I didn't realize there was scale of theromness, please tell us how this scale works so I know how to order my theorems from now on in their level theoremality. I would certainly like to know which theorems are more of theorems than your average theorem.

I found the equivalent MathWorld page quite enlightening when I came across it.

 

[master_coda]

I found the equivalent MathWorld page quite enlightening when I came across it.

What new insight into mathematics (or anything else) did you get from finding this theorem?

 

[Icebreaker]

Are you implying that the theorem is not useful?

 

[Hurkyl]

I put this theorem into the class of things everybody knows, but few actually realize until they have it pointed out to them. There are lots of such facts... for instance, once I saw the example of a nonzero function whose taylor series was zero, it took me several years before it dawned on me that most infinitely differentiable functions are not analytic. :yuck: But, if at any point, someone had stated that fact to me, my reaction would've been "Oh right, that's obvious!"

 

[master_coda]

Are you implying that the theorem is not useful?
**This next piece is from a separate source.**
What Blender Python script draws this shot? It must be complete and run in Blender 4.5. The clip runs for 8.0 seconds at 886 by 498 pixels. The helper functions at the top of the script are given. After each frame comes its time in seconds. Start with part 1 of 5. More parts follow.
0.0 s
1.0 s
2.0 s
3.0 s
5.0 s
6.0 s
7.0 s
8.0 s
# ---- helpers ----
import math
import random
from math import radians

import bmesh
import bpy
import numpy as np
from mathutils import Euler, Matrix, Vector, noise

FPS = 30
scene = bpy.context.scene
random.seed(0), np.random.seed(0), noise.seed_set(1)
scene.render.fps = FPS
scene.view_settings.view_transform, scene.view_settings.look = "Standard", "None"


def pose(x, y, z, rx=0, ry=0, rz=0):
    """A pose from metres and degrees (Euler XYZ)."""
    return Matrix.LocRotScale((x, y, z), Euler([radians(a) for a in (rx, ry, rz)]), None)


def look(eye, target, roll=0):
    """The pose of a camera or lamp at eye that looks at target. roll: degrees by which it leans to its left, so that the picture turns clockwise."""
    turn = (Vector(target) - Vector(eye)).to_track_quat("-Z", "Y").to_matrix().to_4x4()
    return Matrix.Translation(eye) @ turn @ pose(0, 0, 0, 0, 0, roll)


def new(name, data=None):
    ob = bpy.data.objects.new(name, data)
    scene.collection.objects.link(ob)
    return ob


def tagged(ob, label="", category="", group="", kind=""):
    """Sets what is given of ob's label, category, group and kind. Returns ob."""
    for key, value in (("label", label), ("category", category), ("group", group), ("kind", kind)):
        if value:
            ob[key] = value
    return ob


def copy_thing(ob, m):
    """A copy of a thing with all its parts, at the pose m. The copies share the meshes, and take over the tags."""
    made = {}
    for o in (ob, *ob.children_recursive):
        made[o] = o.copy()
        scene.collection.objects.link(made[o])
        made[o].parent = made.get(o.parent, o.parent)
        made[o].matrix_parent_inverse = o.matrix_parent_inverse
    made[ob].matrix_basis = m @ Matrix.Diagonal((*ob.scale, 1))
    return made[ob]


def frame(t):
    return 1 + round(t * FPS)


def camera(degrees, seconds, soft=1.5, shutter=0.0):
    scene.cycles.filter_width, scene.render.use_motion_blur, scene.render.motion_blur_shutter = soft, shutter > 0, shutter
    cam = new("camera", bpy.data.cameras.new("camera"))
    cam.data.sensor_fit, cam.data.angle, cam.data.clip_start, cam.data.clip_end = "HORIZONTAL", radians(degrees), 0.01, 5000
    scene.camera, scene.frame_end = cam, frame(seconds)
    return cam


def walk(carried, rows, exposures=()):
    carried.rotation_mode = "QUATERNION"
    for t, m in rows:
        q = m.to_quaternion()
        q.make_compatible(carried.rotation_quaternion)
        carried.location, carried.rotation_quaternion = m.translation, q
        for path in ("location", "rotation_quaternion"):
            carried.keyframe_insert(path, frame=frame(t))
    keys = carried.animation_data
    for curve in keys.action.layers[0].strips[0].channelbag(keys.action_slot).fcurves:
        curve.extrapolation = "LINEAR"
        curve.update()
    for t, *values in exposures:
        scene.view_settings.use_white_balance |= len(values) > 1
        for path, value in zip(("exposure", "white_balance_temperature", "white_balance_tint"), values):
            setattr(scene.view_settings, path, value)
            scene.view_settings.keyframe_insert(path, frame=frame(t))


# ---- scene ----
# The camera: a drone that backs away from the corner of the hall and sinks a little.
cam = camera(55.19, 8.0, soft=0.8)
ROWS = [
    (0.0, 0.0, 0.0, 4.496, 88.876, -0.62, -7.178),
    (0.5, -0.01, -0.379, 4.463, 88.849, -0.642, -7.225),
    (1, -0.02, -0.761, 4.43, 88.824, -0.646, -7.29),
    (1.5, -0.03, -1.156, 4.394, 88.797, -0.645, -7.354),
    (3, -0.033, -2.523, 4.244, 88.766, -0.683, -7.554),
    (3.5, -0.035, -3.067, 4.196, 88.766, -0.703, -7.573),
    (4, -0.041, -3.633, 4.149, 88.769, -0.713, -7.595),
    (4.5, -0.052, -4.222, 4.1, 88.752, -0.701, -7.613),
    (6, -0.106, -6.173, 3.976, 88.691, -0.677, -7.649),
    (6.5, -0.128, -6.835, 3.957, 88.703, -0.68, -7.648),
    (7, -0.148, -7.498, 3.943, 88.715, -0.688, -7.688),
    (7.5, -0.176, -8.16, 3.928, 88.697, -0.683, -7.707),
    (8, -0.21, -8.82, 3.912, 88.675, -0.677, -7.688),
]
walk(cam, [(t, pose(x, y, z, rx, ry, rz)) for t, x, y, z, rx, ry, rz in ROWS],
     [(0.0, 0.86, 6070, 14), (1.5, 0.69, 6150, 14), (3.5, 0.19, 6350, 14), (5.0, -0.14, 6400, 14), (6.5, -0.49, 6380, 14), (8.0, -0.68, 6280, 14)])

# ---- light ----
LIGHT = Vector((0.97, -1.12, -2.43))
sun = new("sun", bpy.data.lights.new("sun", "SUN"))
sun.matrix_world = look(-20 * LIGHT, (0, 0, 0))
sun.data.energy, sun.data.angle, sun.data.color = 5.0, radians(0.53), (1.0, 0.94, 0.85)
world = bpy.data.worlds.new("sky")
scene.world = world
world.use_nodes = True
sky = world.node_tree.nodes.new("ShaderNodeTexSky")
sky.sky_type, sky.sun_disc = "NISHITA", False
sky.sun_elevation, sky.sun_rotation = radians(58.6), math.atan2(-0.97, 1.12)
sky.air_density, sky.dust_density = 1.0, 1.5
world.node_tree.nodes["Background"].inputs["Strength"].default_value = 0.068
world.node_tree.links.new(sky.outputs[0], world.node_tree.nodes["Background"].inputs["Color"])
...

No, I think the page is not useful. It could probably be made useful by adding more content. But all it has right now is filler. For example, the "one of the more interesting theorems of mathematics" comment could be replaced by text that actually explains why the theorem is supposed to be interesting.

 

[Zurtex]

Yeah yeah I know, some times I take things too seriously, I've edited the front page, please edit anything I've wrote if you can think of something better.

 

[Icebreaker]

I remember it being proven by someone "jokingly" a while back on one of the threads. That proof is much more simple, iirc.